Jenny Holzer projection takes over Rockefeller Center in support of freedom of expression


This week, 30 Rockefeller Plaza—a building infamous in modern art history for its then-director Nelson Rockefeller’s 1933 destruction of a major Diego Rivera mural over his objections to its allegedly socialist imagery—is serving as a shining beacon in support of freedom of expression. Following a string of violent attacks on writers and journalists, including the organisation’s former president Salman Rushdie, the non-profit PEN America teamed with conceptual artist Jenny Holzer to create a large-scale projections on the façades of 30 Rockefeller Plaza, 610 Fifth Avenue and 620 Fifth Avenue.

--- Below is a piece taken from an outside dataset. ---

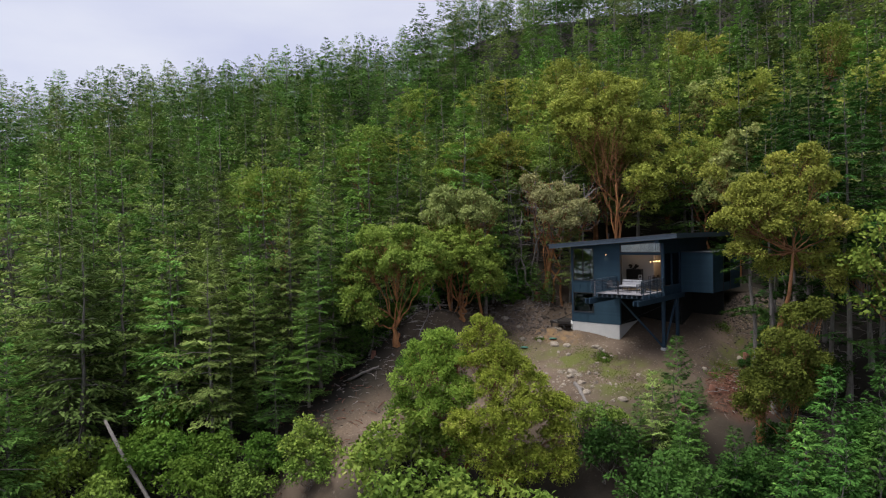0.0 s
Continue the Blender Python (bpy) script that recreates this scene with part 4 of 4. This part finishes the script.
for g, mat in zip(groups, (FARFIR, FARPINE, FARFIR, FARPINE, FARFIR, SHADEFIR, FARFIR) * 2):
    o = new("distant_woods", quads_mesh("distant_woods", np.concatenate(g), mat))
    tagged(o, "dense dark green conifer wood covering the hillside", "woods", kind="stuff")
o = new("distant_trunks", mesh_of("distant_trunks", sv, sf, BARK))
tagged(o, "grey trunks of the distant conifer wood", "woods", kind="stuff")

# ---- rocks, grass and slash ----


def rock_mesh(name, seed, mat, flat=0.65):
    bm = bmesh.new()
    bmesh.ops.create_icosphere(bm, subdivisions=3, radius=1.0)
    off = Vector((seed * 7.3, seed * 1.7, 0))
    for v in bm.verts:
        n = v.co.normalized()
        k = 1 + 0.35 * noise.noise(n * 1.3 + off) + 0.16 * noise.noise(n * 3.1 + off) + 0.05 * noise.noise(n * 8 + off)
        v.co = Vector((n.x * k, n.y * k * 0.85, n.z * k * flat))
    me = bpy.data.meshes.new(name)
    bm.to_mesh(me)
    bm.free()
    me.materials.append(mat)
    me.shade_smooth()
    return me


BOULDERS = [rock_mesh("boulder", k, ROCK) for k in range(5)]
for k, (x, y, s) in enumerate(((-1.2, -1.9, 0.42), (-0.75, -2.0, 0.3), (-4.5, -2.9, 0.5), (-3.5, -2.6, 0.4), (-6.2, -2.5, 0.36), (-5.9, -3.0, 0.3), (-7.4, -3.4, 0.4), (-2.6, -3.9, 0.26), (-0.7, -6.5, 0.5), (0.1, -6.9, 0.34), (-0.2, -7.6, 0.4), (-1.5, -6.9, 0.3), (1.1, -8.4, 0.4), (0.6, -2.6, 0.22), (0.2, -3.1, 0.26), (5.1, -5.5, 0.36), (8.4, 3.4, 0.35), (7.2, -0.8, 0.25), (-5.4, -0.6, 0.3), (-5.9, -0.4, 0.22), (-10.9, -1.2, 0.42), (-9.0, -1.8, 0.3), (4.6, -9.0, 0.4), (2.4, -10.0, 0.4), (9.4, 4.8, 0.4), (1.8, -9.6, 0.3))):
    o = new("boulder", BOULDERS[k % 5])
    o.matrix_world = pose(x, y, ground_z(x, y) - s * 0.05, random.uniform(-15, 15), random.uniform(-15, 15), random.uniform(0, 360)) @ Matrix.Diagonal((s * 0.85, s * 0.85, s * 0.85, 1))
    tagged(o, "pale weathered boulder half sunk in the earth", "rock", "boulders on the clearing")


def heap(name, count, mat, place, low, high, label, category, seed):
    """Many loose stones as one sheet of geometry."""
    r = np.random.default_rng(seed)
    t = (1 + 5 ** 0.5) / 2
    ico = unit(np.array([(-1, t, 0), (1, t, 0), (-1, -t, 0), (1, -t, 0), (0, -1, t), (0, 1, t), (0, -1, -t), (0, 1, -t), (t, 0, -1), (t, 0, 1), (-t, 0, -1), (-t, 0, 1)], float))
    tri = [(0, 11, 5), (0, 5, 1), (0, 1, 7), (0, 7, 10), (0, 10, 11), (1, 5, 9), (5, 11, 4), (11, 10, 2), (10, 7, 6), (7, 1, 8), (3, 9, 4), (3, 4, 2), (3, 2, 6), (3, 6, 8), (3, 8, 9), (4, 9, 5), (2, 4, 11), (6, 2, 10), (8, 6, 7), (9, 8, 1)]
    vs, fs = [], []
    for k in range(count):
        x, y = place(r)
        s = low + (high - low) * r.random() ** 3
        q = Euler(r.uniform(0, 6.28, 3)).to_matrix()
        c = Vector((x, y, ground_z(x, y) - s * 0.12))
        b = len(vs)
        st = Vector((1, r.uniform(0.6, 1), r.uniform(0.4, 0.8)))
        for p in ico * (1 + r.normal(0, 0.16, (12, 1))):
            vs.append(c + q @ Vector((p[0] * st.x, p[1] * st.y, p[2] * st.z)) * s)
        fs += [tuple(b + i for i in f) for f in tri]
    o = new(name, mesh_of(name, vs, fs, mat))
    return tagged(o, label, category, kind="stuff")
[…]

Nightly through 18 September, beginning at 8pm, the words of more than 60 famous writers, activists and artists are scrolling over the buildings’ exteriors. One, from Rushdie, states powerfully: “The creative act requires not only freedom but also this assumption of freedom.” Other texts were contributed by Pussy Riot member Nadya Tolokonnikova, Iranian-American writer Azar Nafisi, the critic Henry Louis Gates Jr. and dystopian visionary Margaret Atwood. Each text, rendered in the distinctively blocky, sans serif typeface Holzer fans will recognise from her famous Truisms series (1978-87) and other works, moves up the buildings façades in solemn procession.

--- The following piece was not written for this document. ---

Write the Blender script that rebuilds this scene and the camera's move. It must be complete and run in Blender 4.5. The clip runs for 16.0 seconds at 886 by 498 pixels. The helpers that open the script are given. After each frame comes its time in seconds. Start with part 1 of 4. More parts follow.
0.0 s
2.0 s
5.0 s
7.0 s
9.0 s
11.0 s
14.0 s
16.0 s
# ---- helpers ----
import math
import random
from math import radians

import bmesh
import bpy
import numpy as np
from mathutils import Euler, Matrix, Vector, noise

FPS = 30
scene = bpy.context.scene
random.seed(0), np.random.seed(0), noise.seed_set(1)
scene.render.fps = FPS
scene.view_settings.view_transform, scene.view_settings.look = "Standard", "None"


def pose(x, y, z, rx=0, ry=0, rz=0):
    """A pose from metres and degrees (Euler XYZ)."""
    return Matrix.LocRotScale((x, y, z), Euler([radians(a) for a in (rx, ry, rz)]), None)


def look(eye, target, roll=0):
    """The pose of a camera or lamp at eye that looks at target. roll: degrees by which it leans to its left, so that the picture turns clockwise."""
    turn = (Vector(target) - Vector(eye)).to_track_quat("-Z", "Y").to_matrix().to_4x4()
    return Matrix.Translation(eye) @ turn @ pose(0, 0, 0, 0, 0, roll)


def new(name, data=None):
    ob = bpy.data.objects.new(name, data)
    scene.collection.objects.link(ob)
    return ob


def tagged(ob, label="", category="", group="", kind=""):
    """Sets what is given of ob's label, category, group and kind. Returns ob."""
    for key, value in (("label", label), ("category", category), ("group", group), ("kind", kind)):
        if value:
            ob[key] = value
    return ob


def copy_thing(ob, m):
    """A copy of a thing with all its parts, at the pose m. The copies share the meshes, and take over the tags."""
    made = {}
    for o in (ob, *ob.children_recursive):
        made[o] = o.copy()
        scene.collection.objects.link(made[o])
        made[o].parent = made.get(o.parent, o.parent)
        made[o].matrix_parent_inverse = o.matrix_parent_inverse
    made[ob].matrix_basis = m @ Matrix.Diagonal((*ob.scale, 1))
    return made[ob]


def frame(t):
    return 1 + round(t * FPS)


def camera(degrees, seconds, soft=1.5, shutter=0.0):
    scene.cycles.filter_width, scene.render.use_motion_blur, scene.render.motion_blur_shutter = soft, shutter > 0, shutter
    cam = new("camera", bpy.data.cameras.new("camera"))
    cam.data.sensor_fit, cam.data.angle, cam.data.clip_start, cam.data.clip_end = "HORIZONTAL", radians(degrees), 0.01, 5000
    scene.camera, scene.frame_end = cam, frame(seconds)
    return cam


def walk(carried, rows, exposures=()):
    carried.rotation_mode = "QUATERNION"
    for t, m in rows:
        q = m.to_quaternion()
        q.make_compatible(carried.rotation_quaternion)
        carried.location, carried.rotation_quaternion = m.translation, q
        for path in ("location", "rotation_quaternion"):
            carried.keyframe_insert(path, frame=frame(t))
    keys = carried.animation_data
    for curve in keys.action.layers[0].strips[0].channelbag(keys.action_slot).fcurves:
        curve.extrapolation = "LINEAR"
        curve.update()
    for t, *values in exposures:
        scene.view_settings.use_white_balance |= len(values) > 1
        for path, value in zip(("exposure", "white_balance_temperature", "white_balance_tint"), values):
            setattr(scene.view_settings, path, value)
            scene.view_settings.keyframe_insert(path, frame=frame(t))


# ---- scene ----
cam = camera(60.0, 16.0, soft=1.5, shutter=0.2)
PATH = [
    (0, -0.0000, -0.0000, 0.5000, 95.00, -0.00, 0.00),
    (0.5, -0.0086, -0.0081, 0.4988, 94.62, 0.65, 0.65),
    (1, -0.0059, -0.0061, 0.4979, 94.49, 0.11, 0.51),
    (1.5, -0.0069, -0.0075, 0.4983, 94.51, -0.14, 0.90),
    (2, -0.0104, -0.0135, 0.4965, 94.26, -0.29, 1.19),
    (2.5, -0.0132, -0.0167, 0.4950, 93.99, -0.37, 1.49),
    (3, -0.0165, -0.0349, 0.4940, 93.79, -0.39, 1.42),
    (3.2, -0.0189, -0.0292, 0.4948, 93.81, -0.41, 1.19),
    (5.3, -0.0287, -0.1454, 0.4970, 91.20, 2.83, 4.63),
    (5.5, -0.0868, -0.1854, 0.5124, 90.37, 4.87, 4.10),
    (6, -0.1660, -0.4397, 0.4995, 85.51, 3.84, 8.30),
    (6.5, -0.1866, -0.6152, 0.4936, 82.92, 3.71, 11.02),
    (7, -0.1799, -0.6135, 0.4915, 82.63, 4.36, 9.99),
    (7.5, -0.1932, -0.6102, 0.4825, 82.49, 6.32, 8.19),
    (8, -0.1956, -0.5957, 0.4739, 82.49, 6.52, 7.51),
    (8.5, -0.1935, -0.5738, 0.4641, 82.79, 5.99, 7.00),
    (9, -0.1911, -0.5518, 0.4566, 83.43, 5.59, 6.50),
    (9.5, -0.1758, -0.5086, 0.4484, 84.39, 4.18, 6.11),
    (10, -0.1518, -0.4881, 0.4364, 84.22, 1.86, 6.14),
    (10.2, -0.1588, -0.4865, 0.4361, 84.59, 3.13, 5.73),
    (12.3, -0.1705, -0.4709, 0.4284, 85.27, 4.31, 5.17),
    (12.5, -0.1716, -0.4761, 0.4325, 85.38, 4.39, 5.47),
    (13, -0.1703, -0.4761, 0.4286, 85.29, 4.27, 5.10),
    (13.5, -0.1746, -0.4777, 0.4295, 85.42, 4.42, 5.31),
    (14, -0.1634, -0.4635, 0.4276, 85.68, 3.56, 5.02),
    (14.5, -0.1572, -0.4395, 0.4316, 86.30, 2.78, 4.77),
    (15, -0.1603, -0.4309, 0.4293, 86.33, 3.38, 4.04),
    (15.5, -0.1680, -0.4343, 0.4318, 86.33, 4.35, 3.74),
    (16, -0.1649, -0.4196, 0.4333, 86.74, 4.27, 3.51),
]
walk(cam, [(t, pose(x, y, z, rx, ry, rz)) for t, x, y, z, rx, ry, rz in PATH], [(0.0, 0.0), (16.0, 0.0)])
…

The work, titled SPEECH ITSELF (2022), also marks the centennial of PEN and calls attention to its increasingly dire warnings about the erosion of free speech, freedom of the press, freedom of expression and other core pillars of democracy in the US and beyond.

“With the installation and Jenny’s vision, we are really meeting the moment to defend against the peril and threats to our basic freedoms, which are really fundamental rights to communicate without fear, to write and read as we choose,” says Julie Trébault the director of PEN America’s Artists at Risk Connection programme. “The writing that is highlighted in Holzer’s work would not be possible without a robust right to free expression.”

Trébault also cites the growing prevalence of online harassment of journalists, fights over free speech on university campuses, aggressive book bans and multiplying laws intended to curtail what can and can’t be taught in schools in numerous US states as mounting evidence of the assault on democratic freedoms. A recent PEN America report, for instance, found that proposed laws including educational gag orders censoring subjects such as race and LGBTQ topics increased 250% from 2021 to 2022.

“The attacks, the censorship, it’s a playbook,” Trébault says. “You start by banning books and banning subjects in school—that doesn’t lead to a better society, we know where it leads, and that’s really troubling.”